When Britons spread out from their home islands to populate what was then the Empire they took with them traditions, customs and, of course, sports. What is more, they tended to follow, albeit a little later, the changes which took place in the Old Country. When rallying began developing into a popular sport in Britain and other parts of Europe it was natural that it was taken up where the motor car was available in other parts of the world. From such beginnings came the Safari, to name what is perhaps the most famous of such events. On a similar basis, the French can be said to have been responsible for the Morocco Rally.
These are not the only such events, of course, for the sport seems to be spreading rapidly to most countries with large expanses of relatively low population density. The latest event to apply for international status is the Zambia Rally which was held for the seventh time at national status in October. It was based at Lusaka and ran northwards to the town of Kitwe in the copperbelt and then southwards into the Zambezi valley.

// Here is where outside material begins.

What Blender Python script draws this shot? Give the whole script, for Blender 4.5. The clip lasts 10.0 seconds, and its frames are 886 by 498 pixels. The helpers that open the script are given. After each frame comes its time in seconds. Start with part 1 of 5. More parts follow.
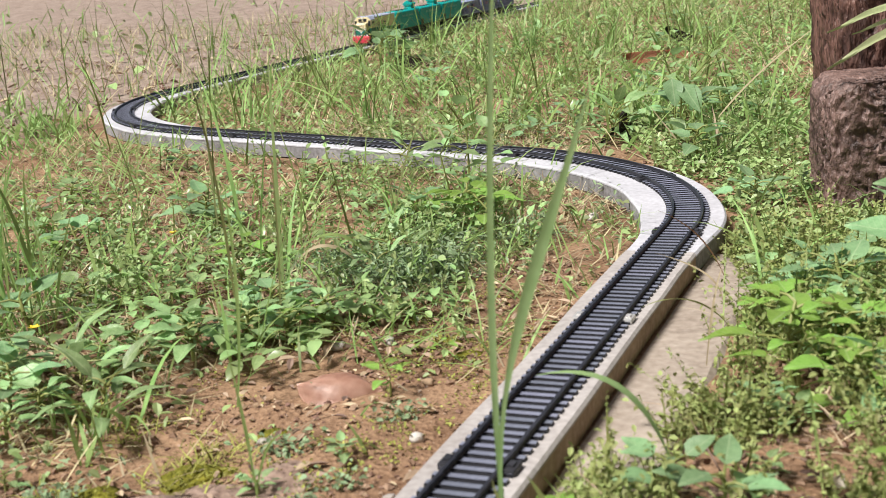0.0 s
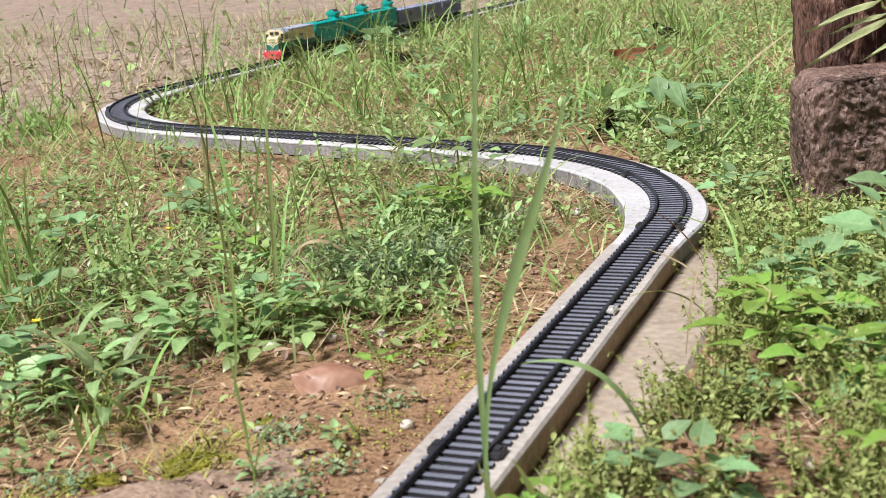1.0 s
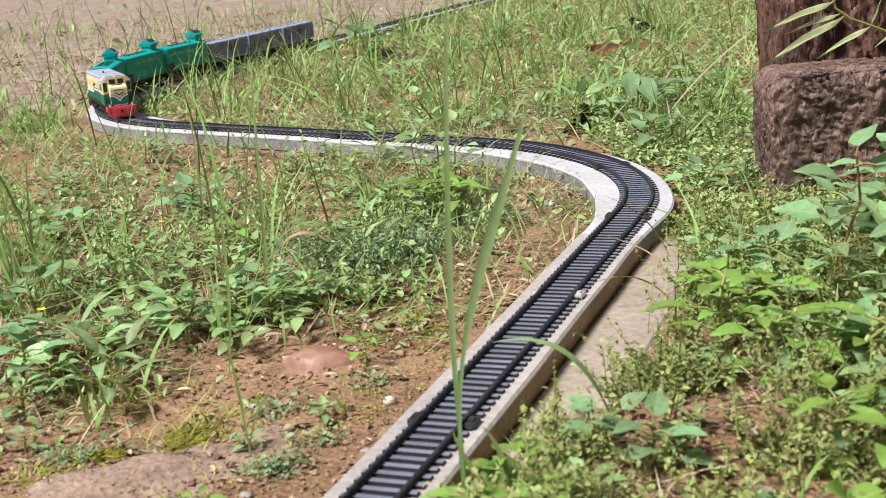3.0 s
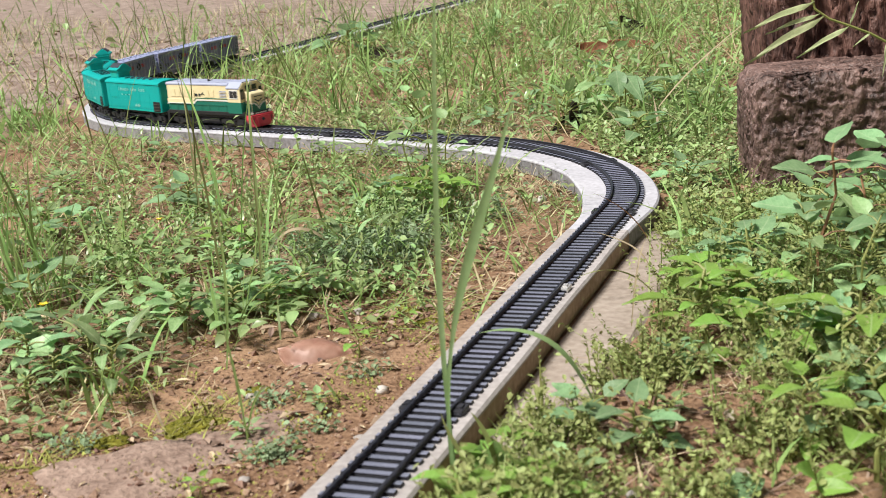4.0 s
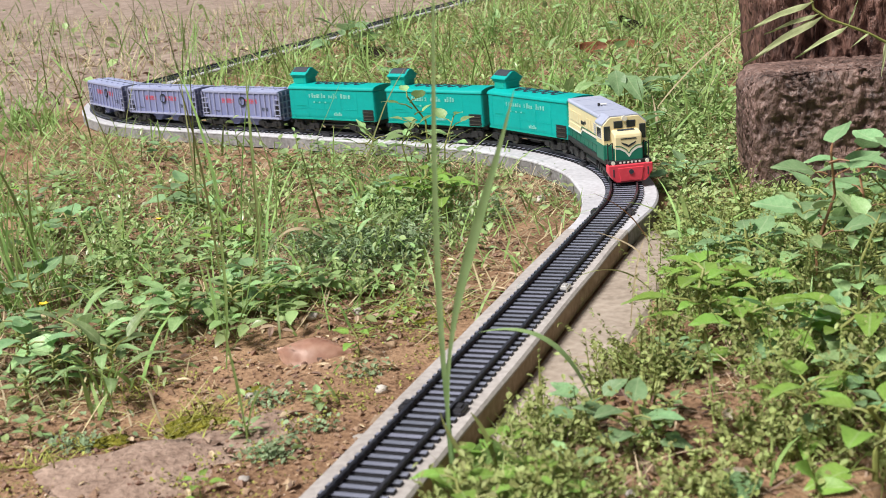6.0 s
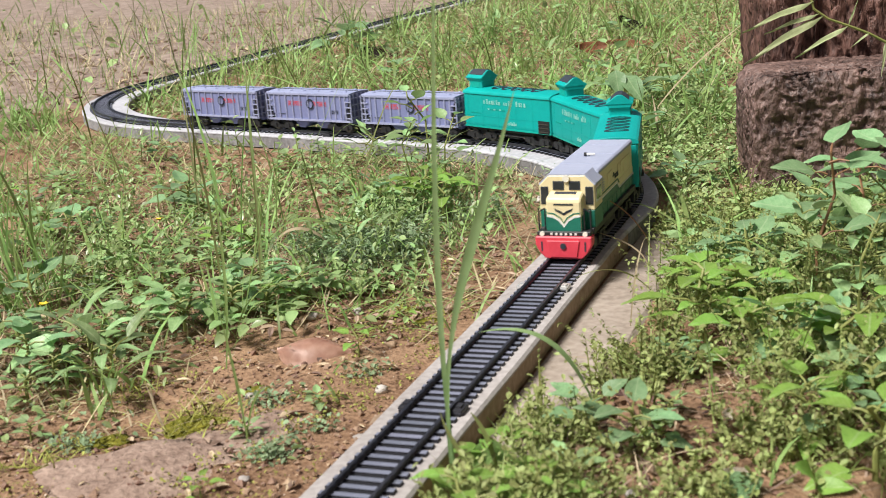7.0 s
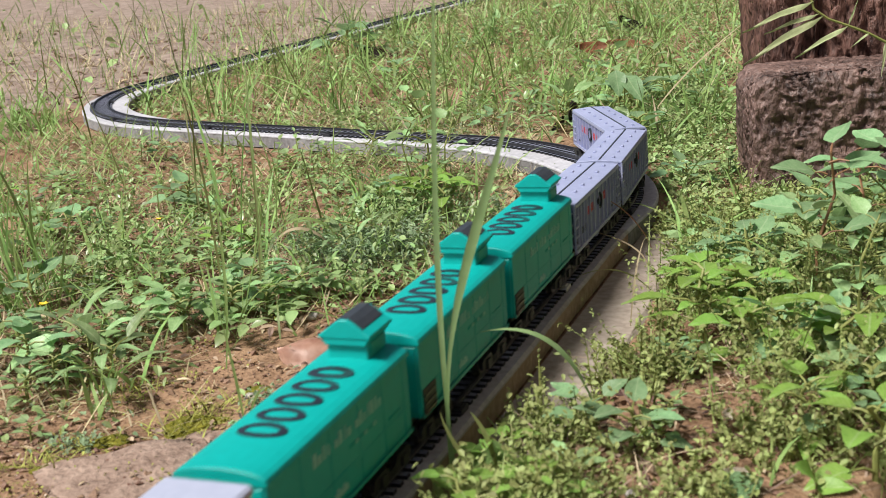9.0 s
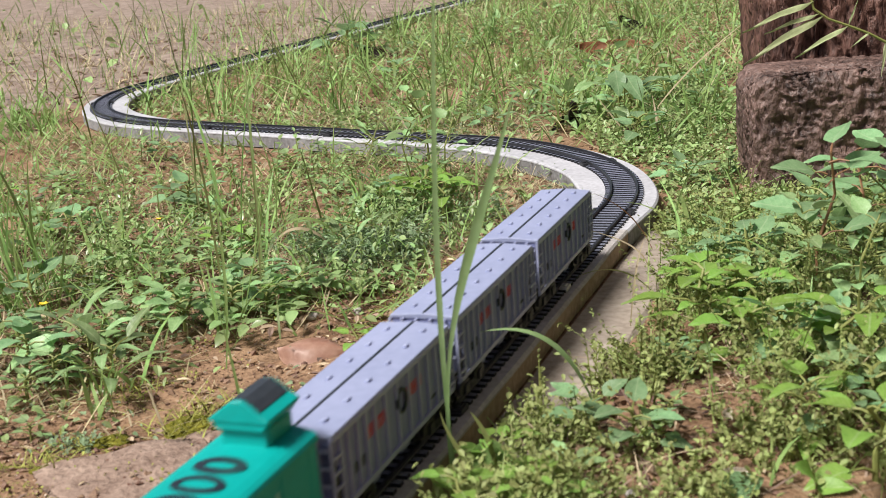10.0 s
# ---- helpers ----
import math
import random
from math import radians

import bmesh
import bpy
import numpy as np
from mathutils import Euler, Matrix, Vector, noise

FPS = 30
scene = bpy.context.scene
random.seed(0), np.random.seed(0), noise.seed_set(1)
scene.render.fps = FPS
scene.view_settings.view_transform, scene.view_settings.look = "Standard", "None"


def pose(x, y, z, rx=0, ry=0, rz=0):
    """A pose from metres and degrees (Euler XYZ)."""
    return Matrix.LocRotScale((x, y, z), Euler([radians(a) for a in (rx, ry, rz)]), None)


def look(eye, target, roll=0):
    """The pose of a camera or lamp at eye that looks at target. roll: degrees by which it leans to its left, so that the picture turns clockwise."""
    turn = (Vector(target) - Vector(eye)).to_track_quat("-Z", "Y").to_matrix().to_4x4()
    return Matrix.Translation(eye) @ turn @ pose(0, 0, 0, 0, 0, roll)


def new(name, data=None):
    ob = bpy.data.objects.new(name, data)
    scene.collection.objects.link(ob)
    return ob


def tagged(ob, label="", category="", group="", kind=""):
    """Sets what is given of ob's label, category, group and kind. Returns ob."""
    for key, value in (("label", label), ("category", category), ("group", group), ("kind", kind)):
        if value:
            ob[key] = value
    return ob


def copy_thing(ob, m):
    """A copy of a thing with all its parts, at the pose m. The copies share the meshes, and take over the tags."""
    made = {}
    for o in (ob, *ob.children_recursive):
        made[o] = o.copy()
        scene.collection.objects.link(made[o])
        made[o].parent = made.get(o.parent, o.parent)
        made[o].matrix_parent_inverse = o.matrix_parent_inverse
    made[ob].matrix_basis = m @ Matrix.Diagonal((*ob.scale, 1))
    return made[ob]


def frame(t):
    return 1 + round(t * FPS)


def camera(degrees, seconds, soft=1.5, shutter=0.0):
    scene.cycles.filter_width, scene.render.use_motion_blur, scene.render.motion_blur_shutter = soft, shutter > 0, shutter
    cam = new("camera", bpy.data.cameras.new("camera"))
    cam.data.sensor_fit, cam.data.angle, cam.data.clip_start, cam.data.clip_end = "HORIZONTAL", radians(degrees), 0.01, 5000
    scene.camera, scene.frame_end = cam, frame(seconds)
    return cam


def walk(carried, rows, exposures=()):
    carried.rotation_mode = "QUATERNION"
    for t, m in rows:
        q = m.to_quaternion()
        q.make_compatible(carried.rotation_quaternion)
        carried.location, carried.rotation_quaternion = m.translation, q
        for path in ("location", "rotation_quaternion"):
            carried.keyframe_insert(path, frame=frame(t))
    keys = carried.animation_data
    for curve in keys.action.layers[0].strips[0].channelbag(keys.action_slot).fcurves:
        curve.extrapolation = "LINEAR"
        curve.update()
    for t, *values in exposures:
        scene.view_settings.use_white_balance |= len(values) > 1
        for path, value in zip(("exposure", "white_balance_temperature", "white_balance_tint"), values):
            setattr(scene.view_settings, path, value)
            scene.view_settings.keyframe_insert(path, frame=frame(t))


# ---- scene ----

Owing to restrictions on border crossings in southern Africa, entries from outside Zambia were lacking and only 27 cars started. Twelve of them finished, winners being Satwant Singh and Dave Haworth in a Datsun 710. Satwant is a Zambian Asian who drives quickly and intelligently. He has won before and has acquitted himself very well in East African events, including the Safari.
On the subject of terrain, we should say that Zambia is relatively flat without any of the tortuous escarpments of Kenya. There are fewer pure murram roads and most of the tracks are all-weather. Furthermore there is no great animal hazard; in our wandering through the Zambian bush we saw no signs of wild life at all. The bare bush lends itself to collision-free rallying, but we couldn’t help feeling that something was missing. Indeed, it all looked like what Kenya may become in the not-too-distant future if the wholesale poaching and charcoal-burning enterprises there are allowed to continue unhindered.
Run on lines similar to those of the Safari, the Zambia Rally shows tremendous promise. The organisers, as a whole, are not as experienced as those in Kenya, nor can they avail themselves of the equipment and resources which the Kenyans have, but we set no reason why the event should not he inscribed on the international calendar, nor develop a world-wide reputation in future years.-G.P.